The Large Hadron Collider (LHC) started a vast consolidation program in March 2013 that will last well into 2015. Everybody at CERN on the accelerators or the experiments is now working hard to complete all needed tasks in time.
The experimental collaborations are currently deploying huge efforts on many fronts. One major task is preparing to deal with the increased data volume the revamped LHC will bring in 2015.
The LHC will resume at higher energy and luminosity, i.e. more intense beams. For the LHCb experiment, since it operates at constant luminosity, higher energy will translate into more tracks per event and almost twice the signal rate. Same situation for the other experiments, ALICE, CMS and ATLAS, but they will also have higher luminosity, meaning having to cope with more collisions occurring simultaneously every time bunches of protons collide in the LHC, making it increasingly difficult to disentangle each recorded event.
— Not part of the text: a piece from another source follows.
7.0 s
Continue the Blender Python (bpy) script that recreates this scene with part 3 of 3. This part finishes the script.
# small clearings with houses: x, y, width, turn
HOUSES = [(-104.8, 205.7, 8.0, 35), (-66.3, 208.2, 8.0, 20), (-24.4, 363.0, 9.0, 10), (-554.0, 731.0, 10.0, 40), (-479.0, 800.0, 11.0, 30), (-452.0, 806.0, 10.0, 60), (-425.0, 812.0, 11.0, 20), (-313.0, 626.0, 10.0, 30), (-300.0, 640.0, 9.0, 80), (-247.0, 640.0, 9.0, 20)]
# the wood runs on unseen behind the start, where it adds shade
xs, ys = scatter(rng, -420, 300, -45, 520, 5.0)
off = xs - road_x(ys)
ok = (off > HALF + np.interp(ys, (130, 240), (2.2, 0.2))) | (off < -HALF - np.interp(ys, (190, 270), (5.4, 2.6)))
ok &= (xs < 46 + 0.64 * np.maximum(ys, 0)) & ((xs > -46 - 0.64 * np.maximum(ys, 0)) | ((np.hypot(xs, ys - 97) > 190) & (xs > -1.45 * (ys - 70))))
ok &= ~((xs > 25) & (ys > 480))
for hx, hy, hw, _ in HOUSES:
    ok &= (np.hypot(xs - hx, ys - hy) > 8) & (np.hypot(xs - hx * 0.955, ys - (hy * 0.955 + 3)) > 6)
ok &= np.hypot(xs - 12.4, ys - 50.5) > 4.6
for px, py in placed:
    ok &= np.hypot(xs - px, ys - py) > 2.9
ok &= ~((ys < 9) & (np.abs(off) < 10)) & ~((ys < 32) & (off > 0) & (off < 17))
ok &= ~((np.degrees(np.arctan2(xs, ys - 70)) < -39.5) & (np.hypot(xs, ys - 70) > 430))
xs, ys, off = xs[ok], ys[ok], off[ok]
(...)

To give you an idea, here are three snapshots captured by the ATLAS detector in successive years. The event on the left was taken at low luminosity at the start of the LHC. Very few collisions happened at the same time yielding very few tracks per event as seen on the picture.
Then in 2011, the average number of simultaneous collisions increased to around 12 (centre) and reached up to 40 by the end of 2012 (right). In 2015, there will be between 60 and 80 superimposed collisions in each event depending on the operating scheme that will be retained. The challenge will be to extract a collision of interest from the huge quantity of tracks in each event.
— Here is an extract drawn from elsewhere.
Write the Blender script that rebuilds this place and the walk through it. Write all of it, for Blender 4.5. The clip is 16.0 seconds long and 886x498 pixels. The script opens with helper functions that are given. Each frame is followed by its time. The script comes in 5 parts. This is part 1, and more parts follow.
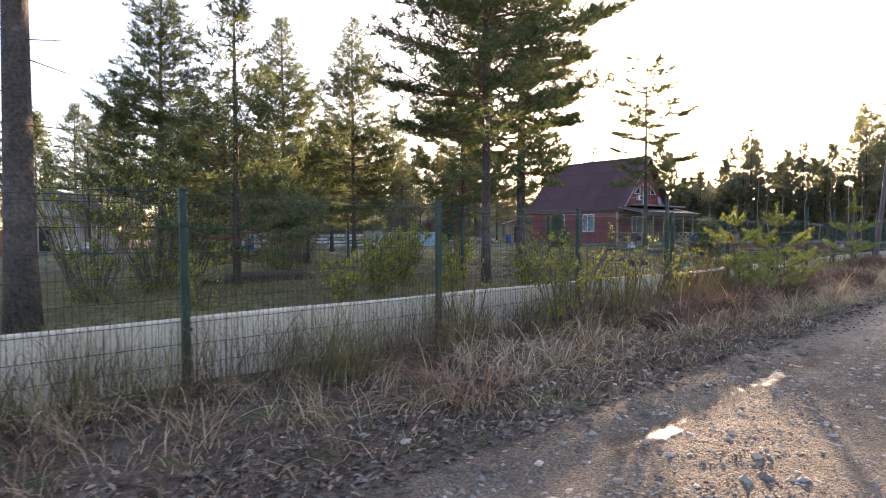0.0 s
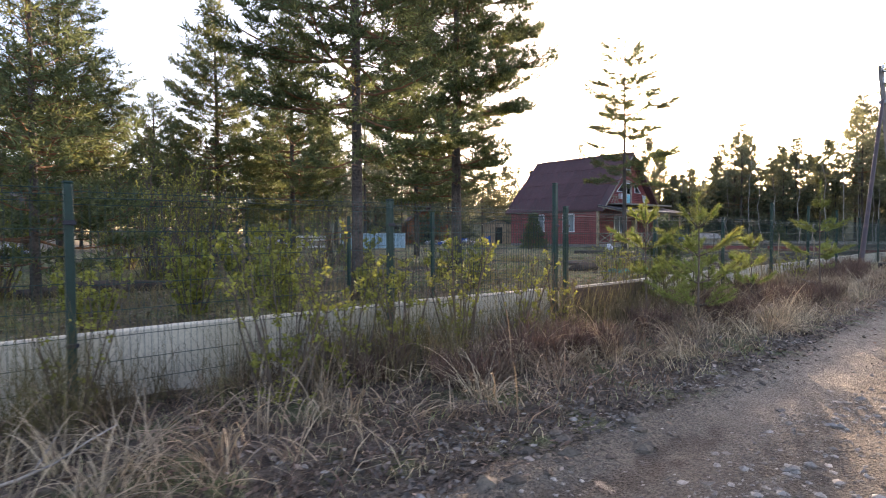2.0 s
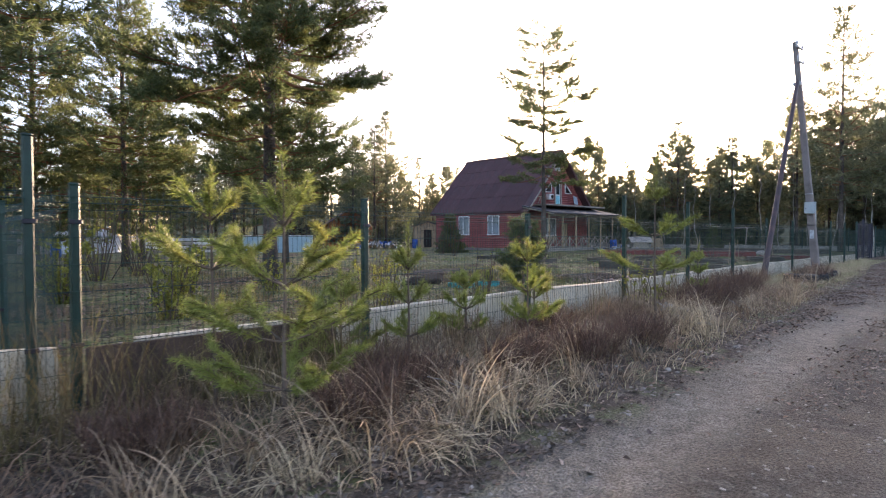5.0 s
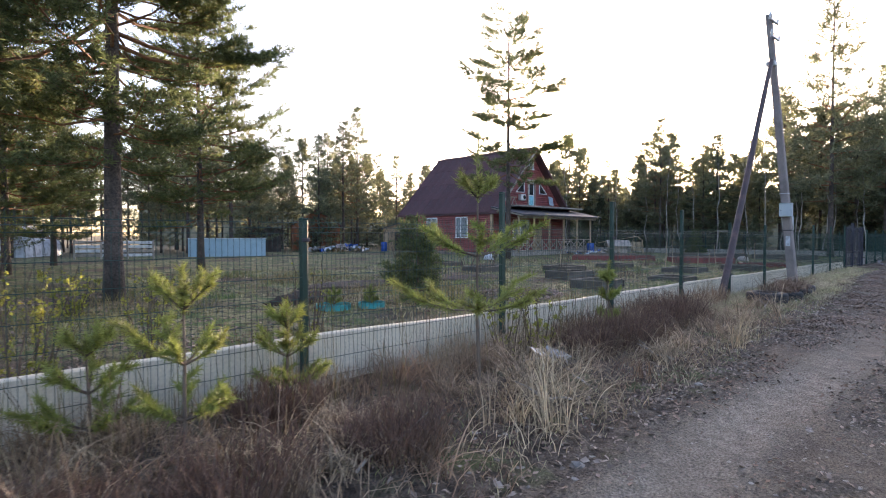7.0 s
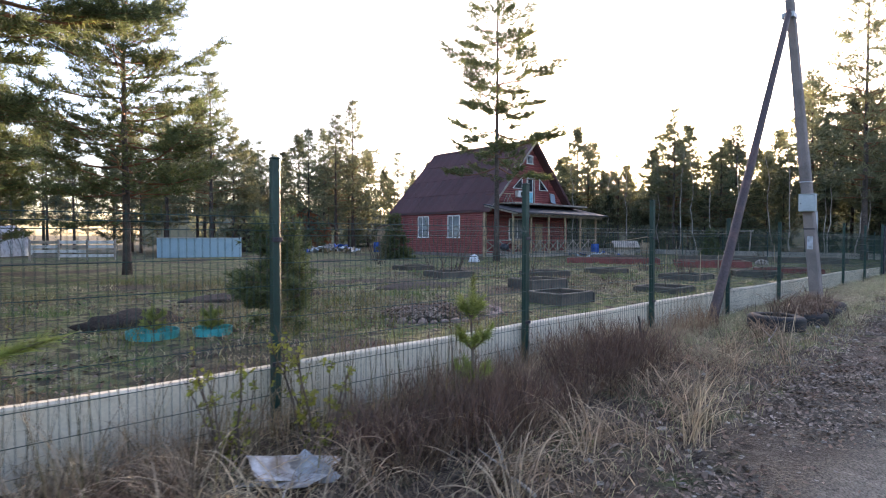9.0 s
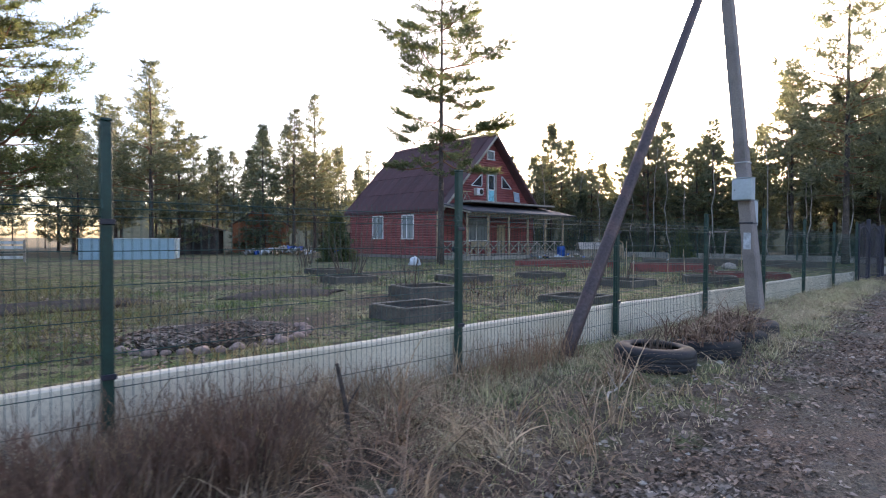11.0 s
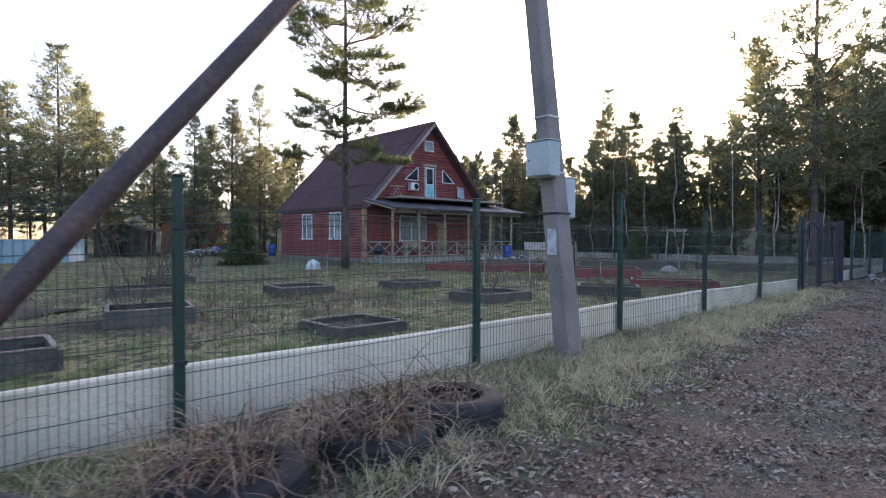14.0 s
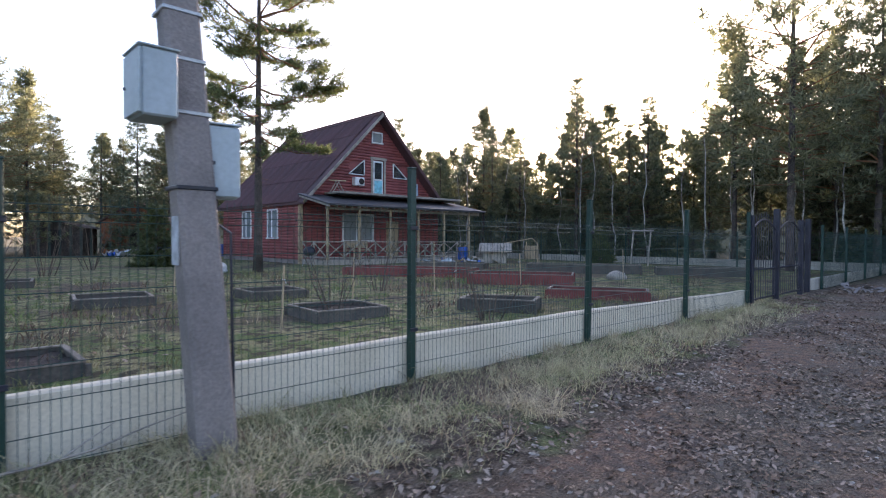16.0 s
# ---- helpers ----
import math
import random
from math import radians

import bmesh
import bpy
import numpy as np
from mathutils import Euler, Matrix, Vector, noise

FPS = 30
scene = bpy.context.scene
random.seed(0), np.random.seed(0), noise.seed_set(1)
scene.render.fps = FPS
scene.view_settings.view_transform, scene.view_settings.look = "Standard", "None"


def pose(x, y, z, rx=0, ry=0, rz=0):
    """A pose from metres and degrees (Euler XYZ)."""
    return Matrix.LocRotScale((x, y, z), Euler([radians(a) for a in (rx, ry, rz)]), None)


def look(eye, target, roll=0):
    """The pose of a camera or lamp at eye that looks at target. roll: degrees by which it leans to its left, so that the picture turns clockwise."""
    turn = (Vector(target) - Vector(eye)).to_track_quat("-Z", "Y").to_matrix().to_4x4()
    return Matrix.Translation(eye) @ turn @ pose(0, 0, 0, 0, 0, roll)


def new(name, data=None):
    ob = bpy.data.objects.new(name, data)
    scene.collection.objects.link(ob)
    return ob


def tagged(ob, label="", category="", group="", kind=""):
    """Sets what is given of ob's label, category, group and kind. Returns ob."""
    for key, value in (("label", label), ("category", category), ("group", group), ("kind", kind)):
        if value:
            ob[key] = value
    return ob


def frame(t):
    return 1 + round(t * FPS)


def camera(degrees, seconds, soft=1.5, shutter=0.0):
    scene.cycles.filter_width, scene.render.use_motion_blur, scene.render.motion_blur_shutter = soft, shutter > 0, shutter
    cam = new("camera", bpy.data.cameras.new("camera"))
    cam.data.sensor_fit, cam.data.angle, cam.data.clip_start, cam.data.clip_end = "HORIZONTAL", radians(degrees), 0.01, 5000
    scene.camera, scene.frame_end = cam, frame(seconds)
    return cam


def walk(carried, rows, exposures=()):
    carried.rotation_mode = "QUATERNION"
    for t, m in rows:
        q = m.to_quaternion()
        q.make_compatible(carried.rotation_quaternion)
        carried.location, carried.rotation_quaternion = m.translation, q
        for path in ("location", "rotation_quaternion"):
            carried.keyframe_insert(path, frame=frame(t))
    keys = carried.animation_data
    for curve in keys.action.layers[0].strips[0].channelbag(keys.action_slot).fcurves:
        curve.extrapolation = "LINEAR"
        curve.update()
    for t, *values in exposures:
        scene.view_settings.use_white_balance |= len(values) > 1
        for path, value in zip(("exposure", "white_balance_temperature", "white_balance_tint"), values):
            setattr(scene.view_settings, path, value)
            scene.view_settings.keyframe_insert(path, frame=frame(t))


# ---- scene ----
cam = camera(77.6, 16.0, soft=1.0, shutter=0.2)
PATH = [
    (0, (-1.654, -0.158, 1.396), (-0.324, 1.335, 1.332), -0.2),
    (0.5, (-0.726, -0.125, 1.435), (0.6, 1.371, 1.371), -0.2),
    (1, (0.269, -0.04, 1.421), (1.587, 1.463, 1.357), -0.3),
    (1.5, (1.248, -0.026, 1.399), (2.566, 1.476, 1.338), -0.4),
    (2, (2.305, 0.012, 1.38), (3.626, 1.511, 1.319), -0.3),
    (2.5, (3.32, 0.0, 1.35), (4.668, 1.477, 1.295), -0.3),
    (3, (4.364, -0.008, 1.345), (5.738, 1.444, 1.289), -0.3),
    (3.5, (5.346, 0.011, 1.367), (6.733, 1.451, 1.316), -0.2),
    (4, (6.335, 0.058, 1.354), (7.728, 1.492, 1.303), -0.2),
    (6.5, (11.325, 0.188, 1.46), (12.749, 1.592, 1.411), 0.0),
    (7, (12.296, 0.382, 1.507), (13.71, 1.795, 1.459), 0.0),
    (7.5, (13.283, 0.536, 1.503), (14.679, 1.968, 1.456), 0.0),
    (8, (14.334, 0.773, 1.505), (15.713, 2.22, 1.46), 0.1),
    (8.5, (15.298, 0.931, 1.495), (16.661, 2.395, 1.448), 0.1),
    (9, (16.224, 1.128, 1.5), (17.583, 2.594, 1.452), 0.1),
    (11.5, (21.366, 1.224, 1.356), (22.735, 2.682, 1.32), 0.2),
    (12, (22.254, 1.213, 1.393), (23.623, 2.67, 1.356), 0.2),
    (12.5, (23.106, 1.203, 1.413), (24.469, 2.666, 1.375), 0.1),
    (13, (23.987, 1.147, 1.412), (25.346, 2.614, 1.374), 0.1),
    (13.5, (24.894, 1.067, 1.389), (26.247, 2.539, 1.352), 0.0),
    (14, (25.986, 1.011, 1.388), (27.353, 2.47, 1.35), -0.0),
    (14.5, (27.066, 1.084, 1.328), (28.433, 2.543, 1.293), 0.1),
    (15, (28.013, 1.049, 1.336), (29.379, 2.509, 1.3), 0.2),
    (15.5, (29.016, 1.076, 1.317), (30.379, 2.538, 1.284), 0.1),
    (16, (30.011, 1.131, 1.368), (31.383, 2.585, 1.332), 0.3),
]
walk(cam, [(t, look(eye, target, roll)) for t, eye, target, roll in PATH],
     exposures=[(0, 2.24, 7100, 26), (4, 2.2, 7000, 25), (7, 2.2, 6680, 23), (16, 2.16, 6620, 23)])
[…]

Hence, much effort is spent improving the simulation, calibration and reconstruction of such events. Physicists are building on the existing techniques to be able to cope with the expected data volume.
The picture above shows a zoomed view of an event in the centre of the CMS detector where 78 proton-proton collisions took place simultaneously (the bright dots on the horizontal axis). The scale here is a few centimetres.
Here, each track corresponds to a charged particle. And each and every one of these tracks must be associated with only one vertex, namely, the point in space where it was created in a proton collision. This way, only the tracks associated to the main collision point will be retained to reconstruct the event.
In the picture above, most tracks come from collisions where the protons barely grazed each other and can be ignored. Only the energetic collisions have a chance to produce the heavy and rare particles we are interested in.
In parallel, all groups are using the opportunity of the shutdown to replace or repair electronic modules, power supplies and other components that failed or showed signs of deterioration during the past three years. New sub-detectors are even being added to increase the detectors performance. For example, the CMS collaboration is extending its muon detector coverage and the ATLAS experiment is adding a fourth layer on its pixel detector. LHCb is replacing its beam pipe and ALICE is doing major upgrades to its calorimeters.
But the main effort for all LHC experiments is still to finalize all analyses using the full data collected so far. Everyone seems to be following my mother’s advice: We must tirelessly revisit our work until it is perfect. (Cent fois sur le métier, remettez votre ouvrage). This is precisely what is happening right now. Each aspect of the data analysis is revisited to reach the full potential of the current data set: calibration, particle identification, background evaluation and signal extraction.
Every collaboration already has dozens of new results ready for the upcoming major summer conferences such as the European Physics Society meeting in mid-July.